Businesses hate to lose customers, there’s no question of that. We hate to lose customers, there’s also no question of that. When a client tells us that they will be closing their account with us for one reason or another — it happens! — we’ll ask if there is anything we can do to keep their business. More often than not we’ll learn (often to our surprise) that the client is actually closing shop, and they’re not moving to another hosting provider — which is a bit of a relief (to us) in that we know they’re not leaving because of something we did, or something we didn’t do.
Sometimes, of course, the client is actually moving to a new hosting provider. As we’ve stated before, we do say that we’re sorry to see them go — and we mean it — and we ask if there’s anything we can do to keep their business, but if they’re committed then we back off. Importantly, we also don’t do anything to impede their progress into the sunset. In our opinion, that would be unprofessional, and we’d then deserve to lose that business. And given the number of clients that end up returning to us months or a year or two later, we’d be idiots to burn that bridge.

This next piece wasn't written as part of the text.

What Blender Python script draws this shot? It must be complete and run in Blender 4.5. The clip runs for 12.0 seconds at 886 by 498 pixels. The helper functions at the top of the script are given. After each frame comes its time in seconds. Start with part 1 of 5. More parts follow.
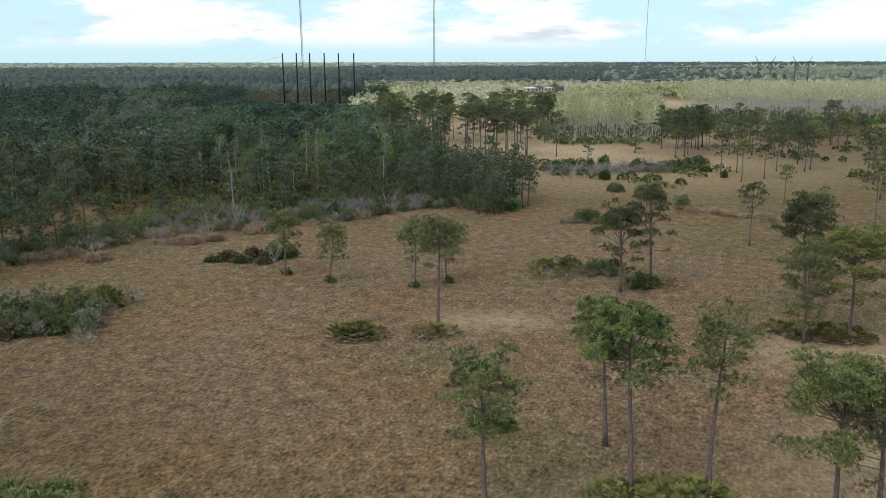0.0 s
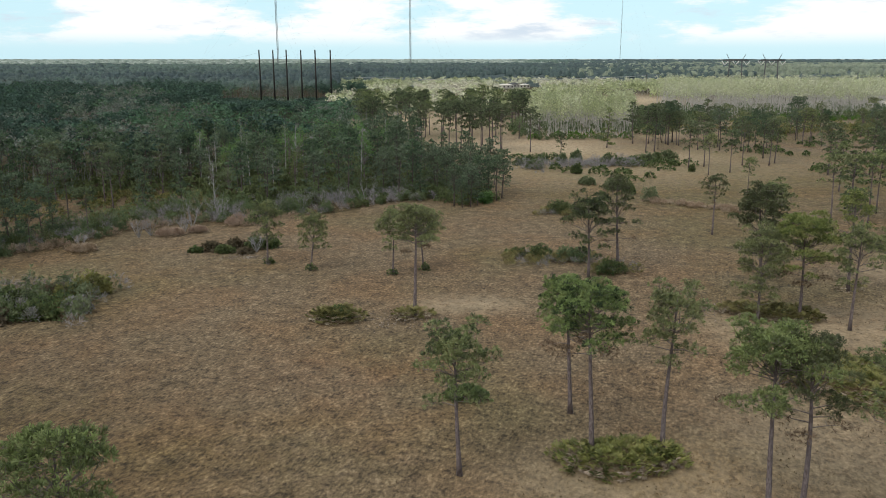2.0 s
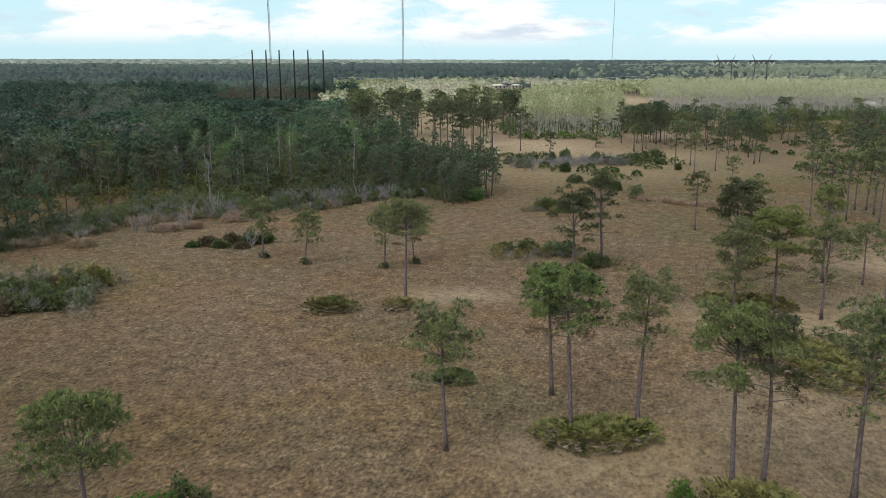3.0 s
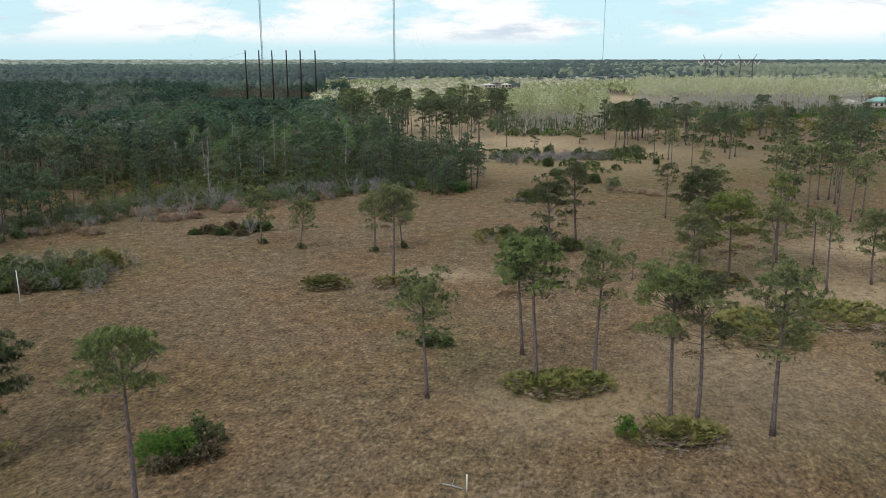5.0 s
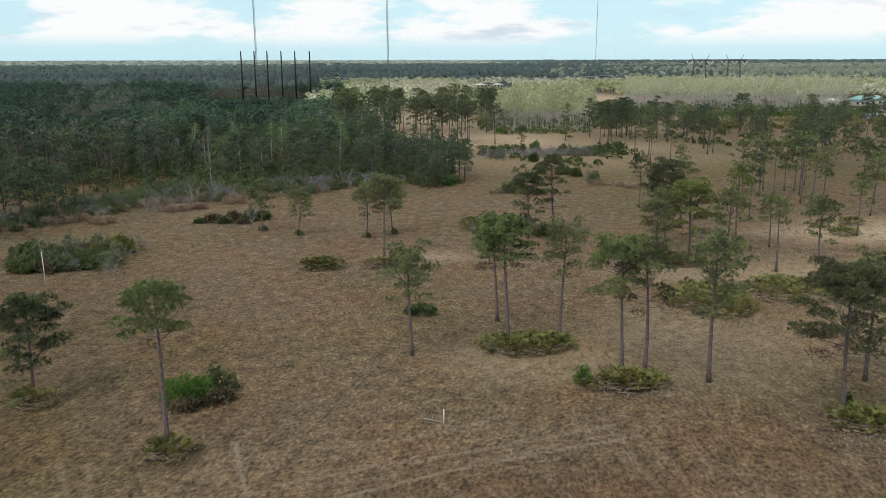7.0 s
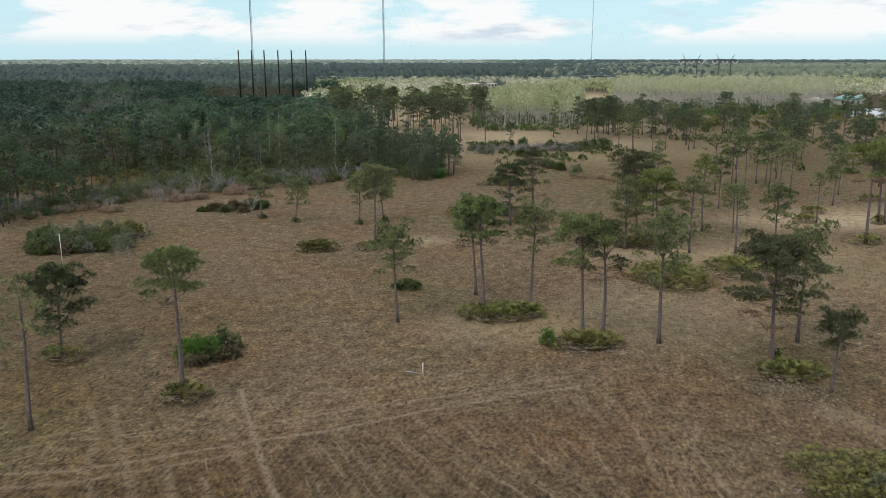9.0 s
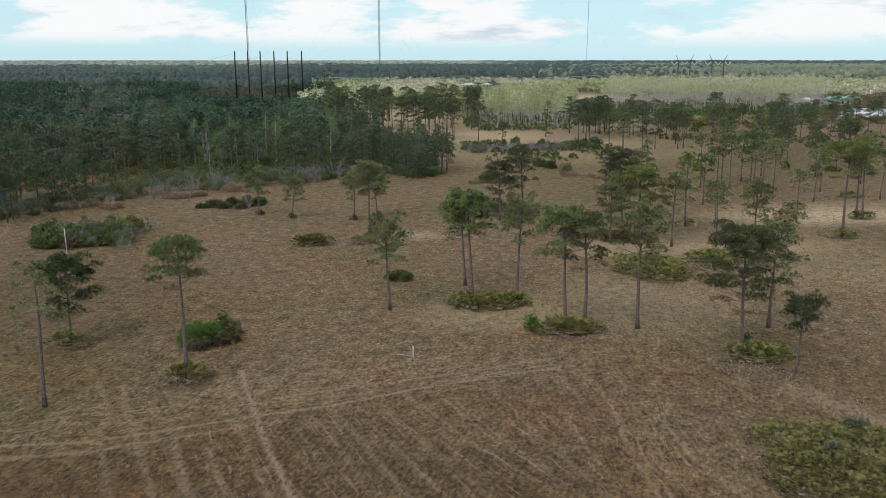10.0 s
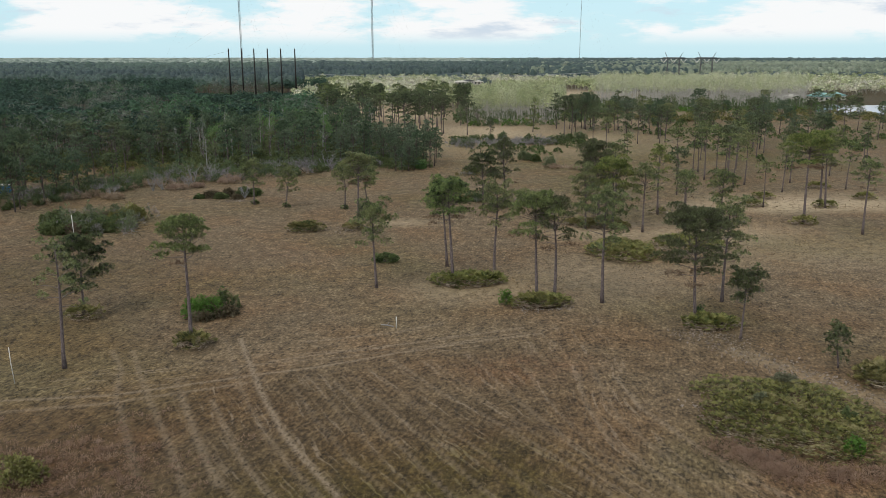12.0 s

So it was interesting to learn today that Network Solutions (owned by Web.com) has apparently (at some point) implemented a three day waiting period if you ask for the “auth code” for a domain registered through them. (The authorisation code is required to effect a domain transfer from one registrar to another.) Now, it is our assertion that every domain name owner should ask for and make a note of the auth code for their domain as soon as it’s registered, and should also change it (if permitted by the registry) after a registrar transfer. (There is a long history of domain owners being caught flat-footed in times of crisis without this information.) But most of our incoming clients have not done that, and so now this client is being held hostage by Network Solutions for three days, waiting for the information — information they already own — that they need to effect the transfer they want to make. Network Solutions give the following reason, after a couple of screens of FUD-generating warnings of imminent Armageddon that are clearly designed to scare the domain owner into not obtaining the information to which they are entitled:
Your request for an Auth Code has been received and your information will be validated to ensure the security of your account. If your request is approved, you will receive your Auth Code by email in 3 days.
To cancel this request, please call one of our Customer Service Representatives at 1-800-779-4903.
Now, it’s all well and good that Network Solutions claims (or hides behind) the excuse of “[ensuring] the security of your account” (which is not surprising, considering they were responsible for one of the biggest screw ups in domain history when they allowed the fraudulent registrant transfer of a domain registered with them back when they held the monopoly on gTLD registrations), but this is clearly a delaying tactic to give the customer time to lose the will to transfer because now it’s just too much of a problem, too much effort, too complicated, too time-consuming … or whatever negative feeling develops in the mind of the domain owner as he or she spends three days mulling over (and perhaps having nightmares about) the things they read in the two screens of dire warnings before finally screwing up the courage to click the “yes, I really do want my auth code” button.
Shame on you, Network Solutions, for impeding the progress of this customer who has decided — as they’re free to do — to move their business to a competitor. But this is not surprising of a company that has a longer list of “controversies” listed in their Wikipedia article than most companies, along with those of their former parent company Verisign. They both also appear prominently in the “Domain name scams” article, as well as here on our own blog.